From homeless to housed: May Snapshot

Luisa Montes May 18, 2021

Every month, we track the number of people who exited homelessness in San Francisco so we can determine if we are on pace to meet our housing goals for the year. Staying on top of this information helps us ask the important questions – of ourselves and others – to make sure we are doing everything possible to get people off the streets and into homes.

In San Francisco, 96 people exited homelessness in the month of March, for a total of 280 people through March 2021.

Thanks to the voices of those with lived homelessness experience and the dedication of the Our City, Our Home (OCOH) Committee, we now have recommendations for spending the OCOH Funds ready for Mayor Breed and the San Francisco Board of Supervisors to approve.

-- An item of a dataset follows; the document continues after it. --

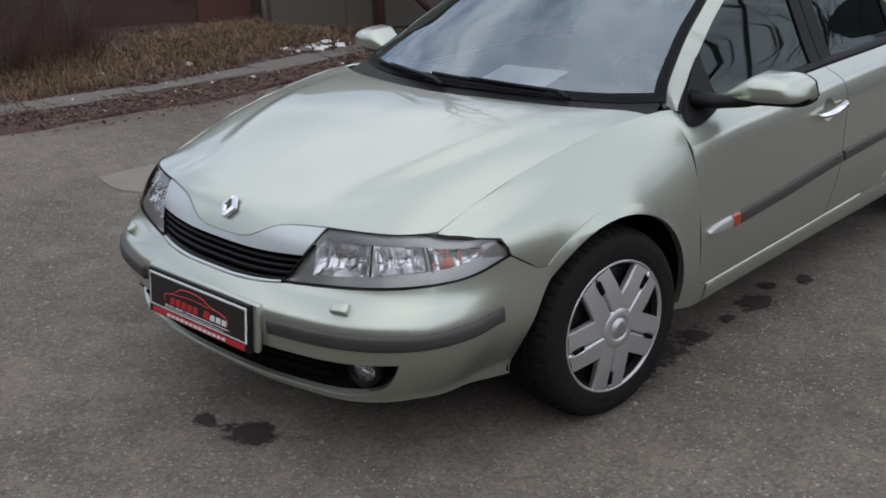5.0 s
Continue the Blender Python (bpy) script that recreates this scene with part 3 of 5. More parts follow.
# floor pan, wheel housings and engine bay cover
bm = bmesh.new()
box(bm, 0, 1.45, 0.225, 1.16, 3.3, 0.06, 0.02)
part("floor_pan", bm, SHADE_BLACK, car)
bm = bmesh.new()
box(bm, 0, -0.33, 0.66, 1.2, 0.7, 0.02)
part("engine_cover", bm, SHADE_BLACK, car)
for _sg in (1, -1):
    for cy in (0.0, REAR_Y):
        bm = bmesh.new()
        rows = []
        for i in range(25):
            a = radians(-3 + (193 if cy < 1 else 187) * i / 24)
            wide = 0.862 - (0.07 * min(max((math.degrees(a) - 150) / 22, 0.0), 1.0) if cy < 1 else 0.0)
            rows.append([bm.verts.new((_sg * x, cy - 0.005 + 0.366 * math.cos(a), 0.287 + 0.366 * math.sin(a))) for x in (wide, 0.56)])
        for a, b in zip(rows, rows[1:]):
            bm.faces.new((a[0], a[1], b[1], b[0]))
        bm.faces.new([r[1] for r in rows])
        part("wheel_housing", bm, SHADE_BLACK, car, smooth=False)


# ---- nose details ----
def skin_in(s, h, d):
    return skin(s, h) - skin_normal(s, h) * d


grille = empty("grille")
grille.parent = car
top_g, low_g = spline([(a, b) for a, b in GRILLE_TOP[::3]] + [(0.40, 0.656)], linear=True), spline([(a, b) for a, b in GRILLE_LOW[::3]] + [(S_BOT + 0.002, 0.577)], linear=True)
GS = [-1 + 2 * i / 48 for i in range(49)]
bm = bmesh.new()


def grille_back(a, b):
    s = (-1 + 2 * a)
    h = low_g(abs(s) * S_BOT) - 0.01 + (top_g(abs(s) * 0.39) + 0.015 - low_g(abs(s) * S_BOT)) * b
    p = skin_in(abs(s) * (S_BOT + (0.392 - S_BOT) * b) * 1.02, h, 0.05)
    return Vector((math.copysign(p.x, s), p.y, p.z))


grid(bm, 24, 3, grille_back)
# depth behind the bars is painted near-black
part("grille_back", bm, SHADE_BLACK, grille)
for k in range(4):
    bm = bmesh.new()
    f = 0.12 + 0.235 * k
    rows = []
    for g in GS:
        s = abs(g)
        wide = S_BOT + (0.392 - S_BOT) * f
        h = low_g(s * S_BOT) + (top_g(s * 0.39) - low_g(s * S_BOT)) * f
        row = []
        for dh, d in ((-0.0045, 0.04), (-0.0045, 0.006), (0.0, 0.002), (0.0045, 0.006), (0.0075, 0.04)):
            p = skin_in(s * wide * 1.0, h + dh, d)
            row.append(bm.verts.new((math.copysign(p.x, g), p.y, p.z)))
        rows.append(row)
    for a, b in zip(rows, rows[1:]):
        for j in range(4):
            bm.faces.new((a[j], b[j], b[j + 1], a[j + 1]))
    part("grille_bar", bm, BLACK_PLASTIC, grille, smooth=False)
bm = bmesh.new()
rows = []
for g in GS:
    s = abs(g) * S_BOT * 0.985
    row = []
    for dh, d in ((-0.002, 0.0), (-0.001, -0.004), (0.004, -0.004), (0.006, 0.004)):
        p = skin_in(s, low_g(s) + dh, d)
        row.append(bm.verts.new((math.copysign(p.x, g), p.y, p.z)))
    rows.append(row)
for a, b in zip(rows, rows[1:]):
    for j in range(3):
        bm.faces.new((a[j], b[j], b[j + 1], a[j + 1]))
part("grille_lip", bm, TRIM_SILVER, grille, "thin silver strip under the grille")

# lower intake, its back and two slats near-black as painted shade, and the fog lamps
intake = empty("lower_intake")
intake.parent = car
it, il = spline([(a, b) for a, b in INTAKE_TOP[::4]], linear=True), spline([(0.0, 0.280), (0.35, 0.283), (0.58, 0.290), (0.685, 0.305), (0.73, 0.342), (0.755, 0.392)], linear=True)
bm = bmesh.new()


def intake_back(a, b):
    g = -1 + 2 * a
    s = abs(g) * 0.755
    h = il(s) - 0.012 + (it(s) - il(s) + 0.024) * b
    p = skin_in(s, h, 0.012 + (0.076 - 0.03 * abs(g) ** 3 - 0.035 * abs(g) ** 24) * min(1.0, b * 4))
    return Vector((math.copysign(p.x, g), p.y, p.z))


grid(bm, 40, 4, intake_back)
part("intake_back", bm, SHADE_BLACK, intake)
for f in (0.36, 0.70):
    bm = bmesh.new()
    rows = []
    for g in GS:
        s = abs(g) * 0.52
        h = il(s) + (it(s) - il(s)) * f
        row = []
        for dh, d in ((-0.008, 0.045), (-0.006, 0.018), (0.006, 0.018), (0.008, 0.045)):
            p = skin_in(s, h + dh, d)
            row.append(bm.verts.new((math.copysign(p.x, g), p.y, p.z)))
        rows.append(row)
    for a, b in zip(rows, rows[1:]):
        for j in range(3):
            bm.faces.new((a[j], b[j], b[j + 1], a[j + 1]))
    part("intake_slat", bm, SHADE_BLACK, intake, smooth=False)
bm = bmesh.new()
rows = []
for g in GS:
    s = abs(g) * 0.70
    row = []
    for dh, d in ((-0.004, 0.002), (-0.003, -0.006), (0.006, -0.006), (0.009, 0.012)):
        p = skin_in(s, 0.5 * (il(s) + 0.262) - 0.002 + dh * (1 - 0.7 * g**4), d + 0.008 * g**6)
        row.append(bm.verts.new((math.copysign(p.x, g), p.y, p.z)))
    rows.append(row)
for a, b in zip(rows, rows[1:]):
    for j in range(3):
        bm.faces.new((a[j], b[j], b[j + 1], a[j + 1]))
part("bumper_lip", bm, PAINT, intake)
bm = bmesh.new()
rows = []
for i in range(61):
    g = -1 + i / 30
    s = abs(g) * sy(-0.62)
    row = []
    for h, d in ((0.255, 0.012), (0.215, 0.03), (0.19, 0.10)):
        p = skin_in(s, h, d)
        row.append(bm.verts.new((math.copysign(p.x, g), p.y, p.z)))
    rows.append(row)
for a, b in zip(rows, rows[1:]):
    for j in range(2):
        bm.faces.new((a[j], b[j], b[j + 1], a[j + 1]))
# shade under the bumper is painted in near-black too
part("undertray", bm, SHADE_BLACK, car)


def facing(s, h, d=0.0):
    """A pose on the skin whose +x points out of it and +z up along it."""
    n = skin_normal(s, h)
    z = (Vector((0, 0, 1)) - n * n.z).normalized()
    y = z.cross(n)
    m = Matrix((n, y, z)).transposed().to_4x4()
    m.translation = skin(s, h) + n * d
    return m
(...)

The City also has a new leadership team at the Department of Homelessness and Supportive Housing, setting up an exciting opportunity to double-down on our commitment to moving our unhoused neighbors into homes.

Read more about Funding Solutions to Homelessness: 
THE OCOH RECOMMENDATIONS

The recommendations align with the four focus areas of the OCOH Fund—housing, behavioral health, prevention, and shelter—and recognize the reality that we need a broad, responsive set of solutions to address the varied needs of people experiencing  homelessness. 

Together, these recommendations create approximately 2,000 new units of permanent supportive housing, increase access to behavioral health care for thousands more people, and prevent homelessness at an unprecedented scale.  

It’s a tremendous accomplishment, and it will take all of us working together to ensure that the promise of the OCOH Fund is realized to end the suffering on our streets. 

We continue to track the effort to move people from Shelter-in-Place (SIP) hotels into permanent homes, now in Phase 2, which runs through May.

The City tracks this data weekly, compared to monthly for all exits from homelessness, and as of April 30, we are only at 9% of our goal to move individuals from SIP hotels into permanent homes in Phase 2. 

We did not meet our housing goal from the first phase, so the pressure to meet our goals in Phase 2 and recover lost ground from Phase 1 is immense.